**THE REQUEST**
Quote exactly the lines between the line containing "scene.camera, scene.frame_end = cam, frame(seconds)" and the line containing "scene.view_settings.keyframe_insert(path, frame=frame(t))", counting those two lines as part of the range. Leave the rest out.
═════ INPUT MATERIAL
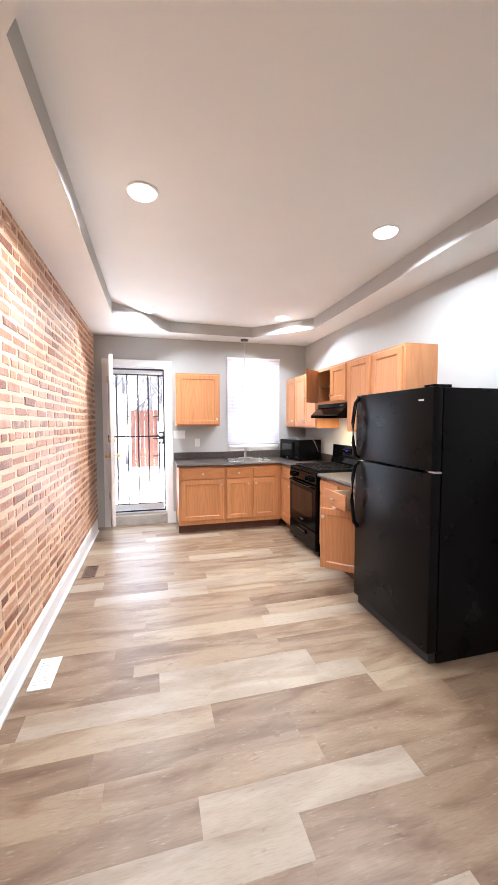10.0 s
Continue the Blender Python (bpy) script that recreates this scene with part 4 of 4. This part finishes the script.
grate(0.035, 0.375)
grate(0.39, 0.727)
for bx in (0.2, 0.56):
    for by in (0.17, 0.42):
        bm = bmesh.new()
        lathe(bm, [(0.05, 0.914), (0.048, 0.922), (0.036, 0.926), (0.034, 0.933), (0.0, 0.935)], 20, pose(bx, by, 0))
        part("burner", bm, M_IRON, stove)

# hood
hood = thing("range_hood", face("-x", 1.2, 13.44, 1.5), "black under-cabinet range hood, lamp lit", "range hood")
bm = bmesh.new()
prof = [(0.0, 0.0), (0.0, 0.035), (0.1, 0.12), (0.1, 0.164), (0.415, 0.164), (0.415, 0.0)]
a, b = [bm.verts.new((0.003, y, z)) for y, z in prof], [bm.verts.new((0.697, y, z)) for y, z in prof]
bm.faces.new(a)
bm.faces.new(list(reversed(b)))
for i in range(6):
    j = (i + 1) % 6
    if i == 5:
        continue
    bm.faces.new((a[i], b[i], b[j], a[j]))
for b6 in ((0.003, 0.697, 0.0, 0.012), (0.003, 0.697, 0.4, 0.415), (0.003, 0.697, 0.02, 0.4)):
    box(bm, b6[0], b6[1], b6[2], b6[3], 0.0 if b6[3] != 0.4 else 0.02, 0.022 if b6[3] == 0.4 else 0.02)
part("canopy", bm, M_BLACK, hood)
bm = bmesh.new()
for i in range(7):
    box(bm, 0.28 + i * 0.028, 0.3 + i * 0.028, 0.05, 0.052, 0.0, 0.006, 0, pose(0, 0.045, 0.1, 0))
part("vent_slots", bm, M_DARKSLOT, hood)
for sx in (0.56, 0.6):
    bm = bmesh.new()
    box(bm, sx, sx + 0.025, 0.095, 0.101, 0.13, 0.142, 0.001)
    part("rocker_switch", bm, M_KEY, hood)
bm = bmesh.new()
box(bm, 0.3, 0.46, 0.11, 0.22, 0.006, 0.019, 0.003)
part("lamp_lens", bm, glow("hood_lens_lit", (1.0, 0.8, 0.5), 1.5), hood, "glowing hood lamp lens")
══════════
═════ INPUT MATERIAL
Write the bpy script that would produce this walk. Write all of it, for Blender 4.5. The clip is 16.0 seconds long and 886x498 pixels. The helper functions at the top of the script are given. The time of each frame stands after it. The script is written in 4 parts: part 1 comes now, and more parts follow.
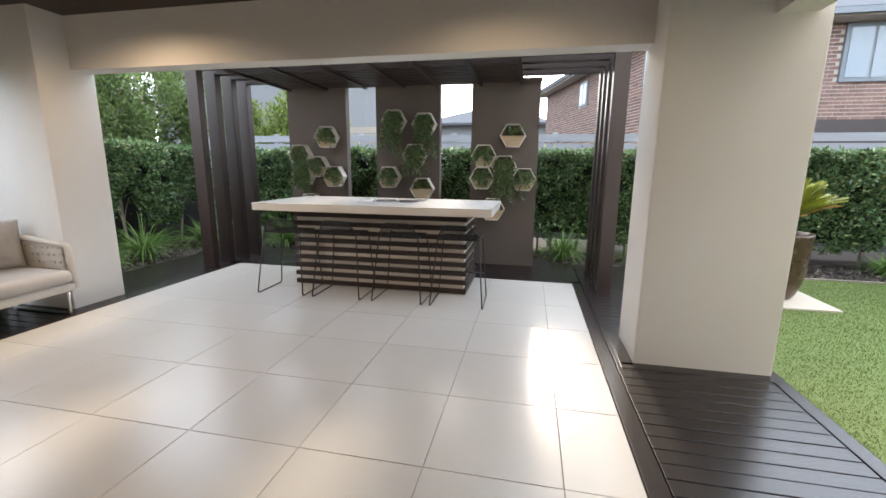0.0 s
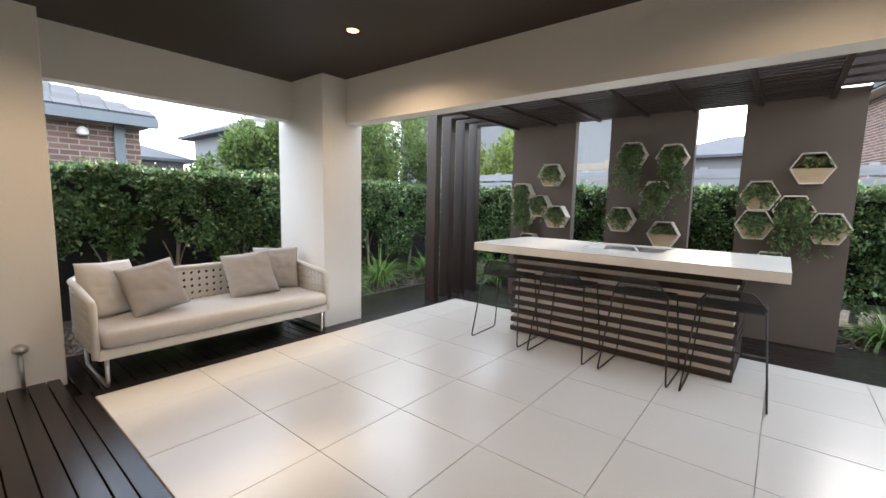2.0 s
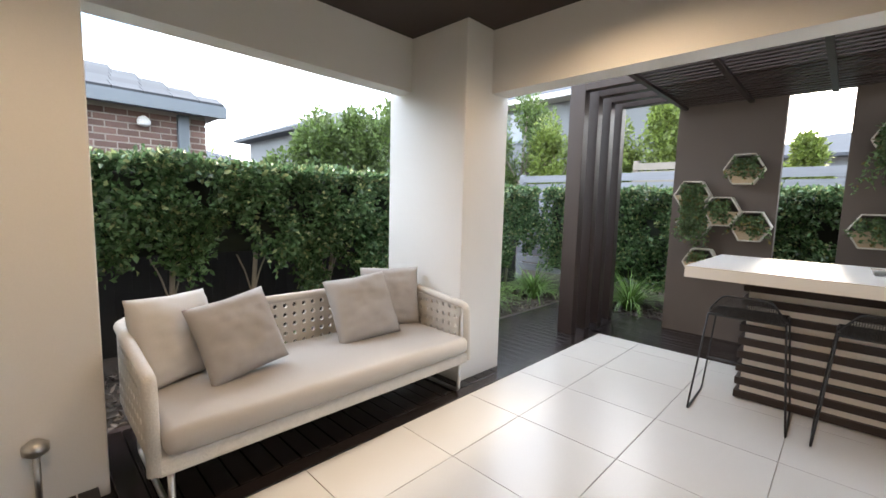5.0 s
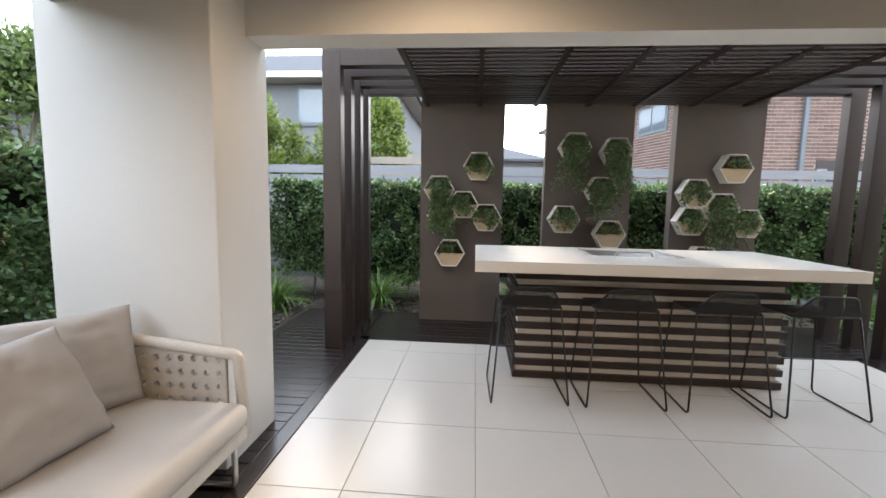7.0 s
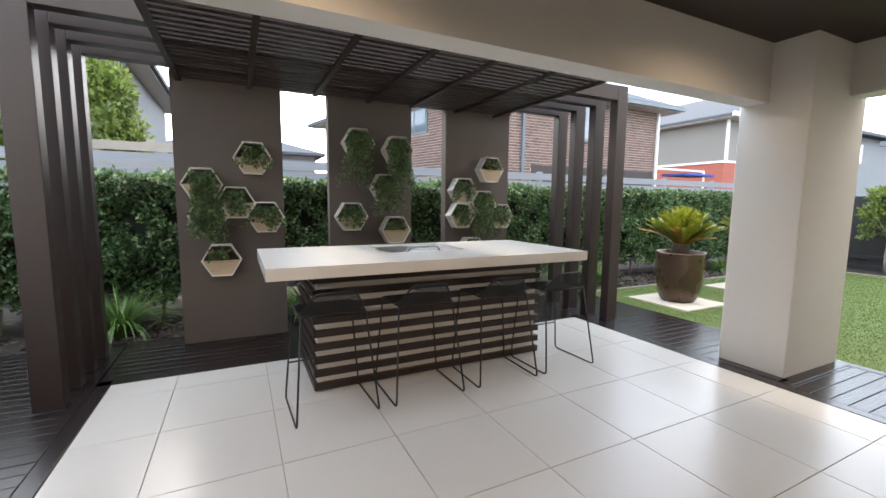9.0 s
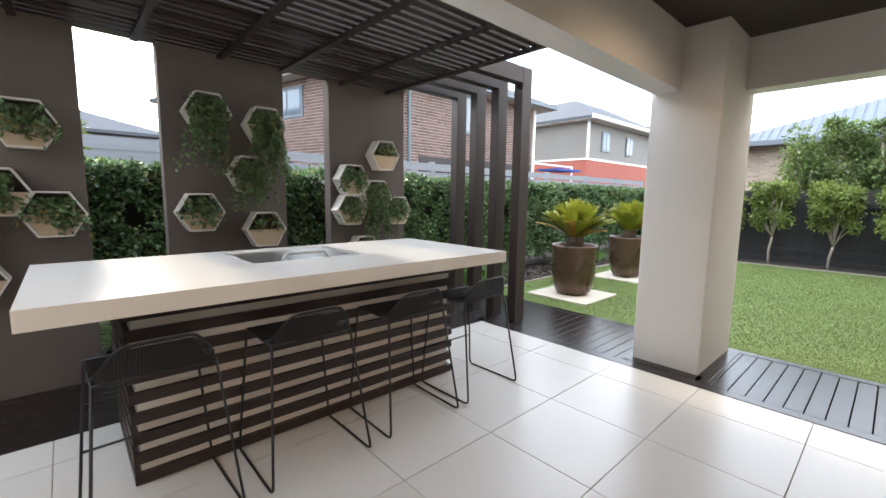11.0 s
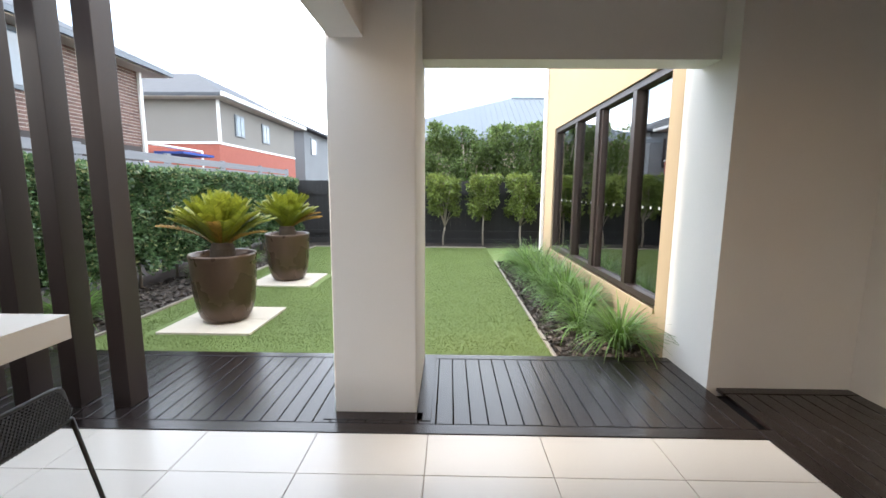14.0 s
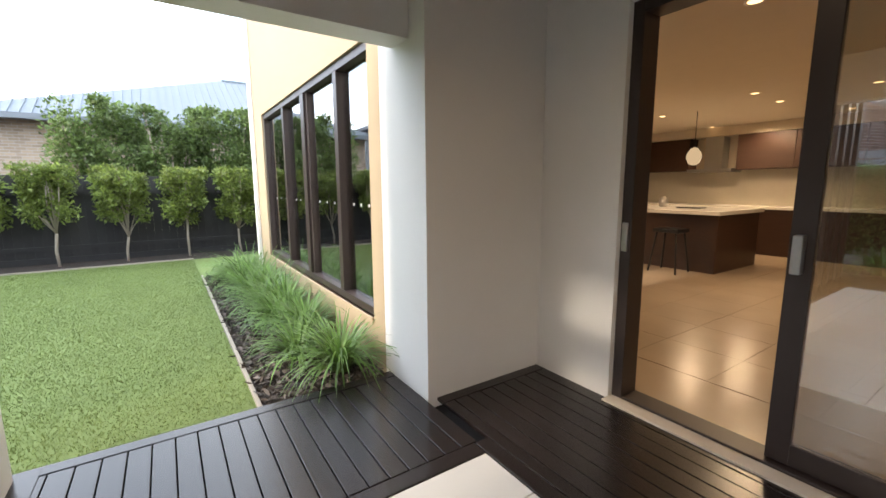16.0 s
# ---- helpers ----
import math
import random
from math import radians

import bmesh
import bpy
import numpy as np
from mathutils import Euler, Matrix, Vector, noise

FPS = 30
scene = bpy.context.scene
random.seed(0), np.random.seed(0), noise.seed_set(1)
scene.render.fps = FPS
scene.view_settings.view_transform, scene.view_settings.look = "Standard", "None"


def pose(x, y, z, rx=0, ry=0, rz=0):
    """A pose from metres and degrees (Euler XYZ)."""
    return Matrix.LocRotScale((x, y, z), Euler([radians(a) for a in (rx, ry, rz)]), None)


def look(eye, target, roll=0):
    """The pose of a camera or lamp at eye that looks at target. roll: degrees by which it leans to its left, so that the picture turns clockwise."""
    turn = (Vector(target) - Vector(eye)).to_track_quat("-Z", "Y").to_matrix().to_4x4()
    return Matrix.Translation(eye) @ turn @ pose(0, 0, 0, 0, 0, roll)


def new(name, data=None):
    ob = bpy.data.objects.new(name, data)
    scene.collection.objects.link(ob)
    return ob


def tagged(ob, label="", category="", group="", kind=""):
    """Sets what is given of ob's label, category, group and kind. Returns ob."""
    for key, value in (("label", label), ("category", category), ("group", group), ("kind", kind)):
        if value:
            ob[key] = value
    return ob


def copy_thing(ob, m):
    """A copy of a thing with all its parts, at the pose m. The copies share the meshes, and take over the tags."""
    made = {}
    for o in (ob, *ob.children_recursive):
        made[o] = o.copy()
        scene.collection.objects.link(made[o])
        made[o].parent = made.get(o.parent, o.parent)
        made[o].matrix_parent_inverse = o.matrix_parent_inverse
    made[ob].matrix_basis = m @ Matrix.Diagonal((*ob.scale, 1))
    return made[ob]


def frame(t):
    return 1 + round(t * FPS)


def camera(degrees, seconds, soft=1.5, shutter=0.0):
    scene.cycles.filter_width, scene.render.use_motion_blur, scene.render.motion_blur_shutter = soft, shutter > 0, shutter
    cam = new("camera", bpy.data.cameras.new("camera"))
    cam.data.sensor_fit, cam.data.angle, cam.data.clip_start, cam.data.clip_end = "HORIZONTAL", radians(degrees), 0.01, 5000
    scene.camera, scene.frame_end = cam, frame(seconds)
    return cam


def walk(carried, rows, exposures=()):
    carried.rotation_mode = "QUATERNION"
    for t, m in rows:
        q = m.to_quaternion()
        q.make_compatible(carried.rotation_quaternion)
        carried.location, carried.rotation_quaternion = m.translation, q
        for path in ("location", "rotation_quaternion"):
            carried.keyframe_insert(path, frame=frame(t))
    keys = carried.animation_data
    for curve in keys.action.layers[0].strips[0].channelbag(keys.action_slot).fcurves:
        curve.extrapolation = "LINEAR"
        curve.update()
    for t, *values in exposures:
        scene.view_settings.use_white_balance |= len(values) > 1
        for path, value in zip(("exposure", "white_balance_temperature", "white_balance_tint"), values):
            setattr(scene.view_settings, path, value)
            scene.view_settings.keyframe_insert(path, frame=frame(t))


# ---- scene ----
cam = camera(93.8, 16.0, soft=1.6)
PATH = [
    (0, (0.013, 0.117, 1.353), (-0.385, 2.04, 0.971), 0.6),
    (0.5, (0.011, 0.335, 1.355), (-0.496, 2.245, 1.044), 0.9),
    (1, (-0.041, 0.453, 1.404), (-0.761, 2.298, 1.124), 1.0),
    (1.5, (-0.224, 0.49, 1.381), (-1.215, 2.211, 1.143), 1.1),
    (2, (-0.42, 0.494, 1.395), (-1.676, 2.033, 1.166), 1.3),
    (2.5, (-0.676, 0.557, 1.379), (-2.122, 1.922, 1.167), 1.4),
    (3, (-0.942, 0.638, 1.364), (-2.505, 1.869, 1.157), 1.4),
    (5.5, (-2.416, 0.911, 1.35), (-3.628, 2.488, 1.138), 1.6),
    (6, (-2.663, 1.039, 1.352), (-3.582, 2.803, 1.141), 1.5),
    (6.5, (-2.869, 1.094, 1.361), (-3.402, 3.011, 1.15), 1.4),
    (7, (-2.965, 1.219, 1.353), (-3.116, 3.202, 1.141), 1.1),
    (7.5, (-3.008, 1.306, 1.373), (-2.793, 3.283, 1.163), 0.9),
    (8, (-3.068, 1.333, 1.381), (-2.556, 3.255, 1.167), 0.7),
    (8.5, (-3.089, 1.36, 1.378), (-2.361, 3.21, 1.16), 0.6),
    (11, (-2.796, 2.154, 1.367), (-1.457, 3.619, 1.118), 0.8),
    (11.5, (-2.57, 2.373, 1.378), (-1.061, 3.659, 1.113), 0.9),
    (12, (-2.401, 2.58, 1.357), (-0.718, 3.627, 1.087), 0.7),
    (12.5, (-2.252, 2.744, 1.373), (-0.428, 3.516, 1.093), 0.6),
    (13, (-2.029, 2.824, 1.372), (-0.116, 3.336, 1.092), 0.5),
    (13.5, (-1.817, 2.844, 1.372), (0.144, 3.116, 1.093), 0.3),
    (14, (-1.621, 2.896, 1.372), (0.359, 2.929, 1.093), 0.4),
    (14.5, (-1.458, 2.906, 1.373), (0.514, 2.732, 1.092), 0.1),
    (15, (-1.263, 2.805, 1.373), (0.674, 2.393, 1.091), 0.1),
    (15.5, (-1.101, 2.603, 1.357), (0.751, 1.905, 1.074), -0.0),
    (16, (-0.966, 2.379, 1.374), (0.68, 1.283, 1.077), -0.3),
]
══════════
═════ INPUT MATERIAL
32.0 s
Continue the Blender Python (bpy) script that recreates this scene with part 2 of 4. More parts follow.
══════════
**REPLY**
    scene.camera, scene.frame_end = cam, frame(seconds)
    return cam


def walk(carried, rows, exposures=()):
    carried.rotation_mode = "QUATERNION"
    for t, m in rows:
        q = m.to_quaternion()
        q.make_compatible(carried.rotation_quaternion)
        carried.location, carried.rotation_quaternion = m.translation, q
        for path in ("location", "rotation_quaternion"):
            carried.keyframe_insert(path, frame=frame(t))
    keys = carried.animation_data
    for curve in keys.action.layers[0].strips[0].channelbag(keys.action_slot).fcurves:
        curve.extrapolation = "LINEAR"
        curve.update()
    for t, *values in exposures:
        scene.view_settings.use_white_balance |= len(values) > 1
        for path, value in zip(("exposure", "white_balance_temperature", "white_balance_tint"), values):
            setattr(scene.view_settings, path, value)
            scene.view_settings.keyframe_insert(path, frame=frame(t))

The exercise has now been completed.